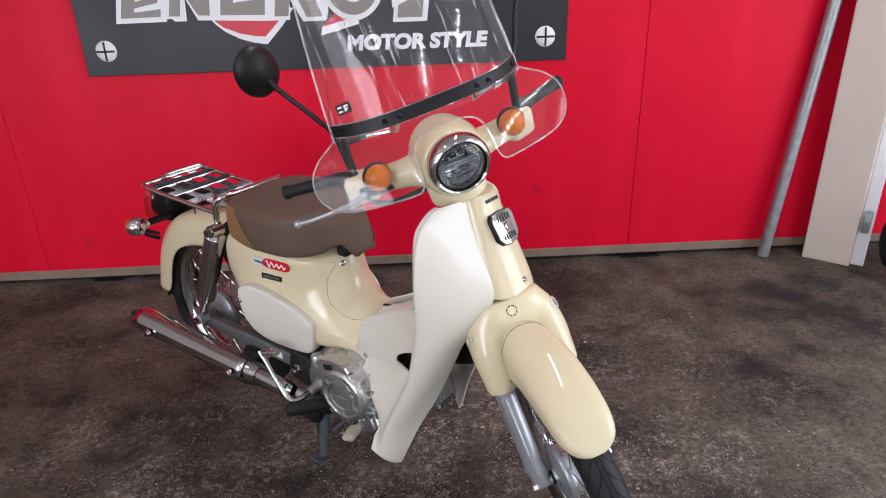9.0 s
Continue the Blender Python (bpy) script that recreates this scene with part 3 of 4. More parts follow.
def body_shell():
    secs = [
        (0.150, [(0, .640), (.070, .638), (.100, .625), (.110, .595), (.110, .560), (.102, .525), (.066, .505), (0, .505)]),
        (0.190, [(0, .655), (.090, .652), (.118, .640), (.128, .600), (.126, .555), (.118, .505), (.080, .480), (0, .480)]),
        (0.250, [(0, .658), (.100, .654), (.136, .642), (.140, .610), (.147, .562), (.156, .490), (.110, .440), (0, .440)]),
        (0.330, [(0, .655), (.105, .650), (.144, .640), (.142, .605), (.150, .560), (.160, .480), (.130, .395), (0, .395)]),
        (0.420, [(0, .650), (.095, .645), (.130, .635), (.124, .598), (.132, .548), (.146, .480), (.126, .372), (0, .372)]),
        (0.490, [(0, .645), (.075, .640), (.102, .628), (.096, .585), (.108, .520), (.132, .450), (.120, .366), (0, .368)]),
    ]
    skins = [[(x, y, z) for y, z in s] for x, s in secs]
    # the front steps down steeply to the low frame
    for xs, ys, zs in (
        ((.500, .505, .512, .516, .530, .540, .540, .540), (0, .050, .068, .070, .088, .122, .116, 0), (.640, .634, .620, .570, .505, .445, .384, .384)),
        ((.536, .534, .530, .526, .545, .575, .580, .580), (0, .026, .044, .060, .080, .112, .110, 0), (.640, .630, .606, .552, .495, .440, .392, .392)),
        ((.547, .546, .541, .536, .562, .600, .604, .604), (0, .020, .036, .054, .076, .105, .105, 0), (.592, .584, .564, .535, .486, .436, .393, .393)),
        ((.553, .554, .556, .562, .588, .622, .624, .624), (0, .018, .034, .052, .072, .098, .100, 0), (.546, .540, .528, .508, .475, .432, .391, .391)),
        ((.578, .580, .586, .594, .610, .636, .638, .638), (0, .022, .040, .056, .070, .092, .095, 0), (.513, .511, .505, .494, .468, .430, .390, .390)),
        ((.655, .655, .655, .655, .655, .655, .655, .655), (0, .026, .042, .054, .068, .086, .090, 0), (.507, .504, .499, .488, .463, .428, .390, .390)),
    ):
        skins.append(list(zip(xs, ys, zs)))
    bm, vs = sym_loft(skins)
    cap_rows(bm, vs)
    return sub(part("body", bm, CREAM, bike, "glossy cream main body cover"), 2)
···
WORK REQUIRED: The lines to reproduce run from the one that contains "Continue the Blender" through the last line above; copy them exactly.

ANSWER TO THE TASK:
Continue the Blender Python (bpy) script that recreates this scene with part 3 of 4. More parts follow.
def body_shell():
    secs = [
        (0.150, [(0, .640), (.070, .638), (.100, .625), (.110, .595), (.110, .560), (.102, .525), (.066, .505), (0, .505)]),
        (0.190, [(0, .655), (.090, .652), (.118, .640), (.128, .600), (.126, .555), (.118, .505), (.080, .480), (0, .480)]),
        (0.250, [(0, .658), (.100, .654), (.136, .642), (.140, .610), (.147, .562), (.156, .490), (.110, .440), (0, .440)]),
        (0.330, [(0, .655), (.105, .650), (.144, .640), (.142, .605), (.150, .560), (.160, .480), (.130, .395), (0, .395)]),
        (0.420, [(0, .650), (.095, .645), (.130, .635), (.124, .598), (.132, .548), (.146, .480), (.126, .372), (0, .372)]),
        (0.490, [(0, .645), (.075, .640), (.102, .628), (.096, .585), (.108, .520), (.132, .450), (.120, .366), (0, .368)]),
    ]
    skins = [[(x, y, z) for y, z in s] for x, s in secs]
    # the front steps down steeply to the low frame
    for xs, ys, zs in (
        ((.500, .505, .512, .516, .530, .540, .540, .540), (0, .050, .068, .070, .088, .122, .116, 0), (.640, .634, .620, .570, .505, .445, .384, .384)),
        ((.536, .534, .530, .526, .545, .575, .580, .580), (0, .026, .044, .060, .080, .112, .110, 0), (.640, .630, .606, .552, .495, .440, .392, .392)),
        ((.547, .546, .541, .536, .562, .600, .604, .604), (0, .020, .036, .054, .076, .105, .105, 0), (.592, .584, .564, .535, .486, .436, .393, .393)),
        ((.553, .554, .556, .562, .588, .622, .624, .624), (0, .018, .034, .052, .072, .098, .100, 0), (.546, .540, .528, .508, .475, .432, .391, .391)),
        ((.578, .580, .586, .594, .610, .636, .638, .638), (0, .022, .040, .056, .070, .092, .095, 0), (.513, .511, .505, .494, .468, .430, .390, .390)),
        ((.655, .655, .655, .655, .655, .655, .655, .655), (0, .026, .042, .054, .068, .086, .090, 0), (.507, .504, .499, .488, .463, .428, .390, .390)),
    ):
        skins.append(list(zip(xs, ys, zs)))
    bm, vs = sym_loft(skins)
    cap_rows(bm, vs)
    return sub(part("body", bm, CREAM, bike, "glossy cream main body cover"), 2)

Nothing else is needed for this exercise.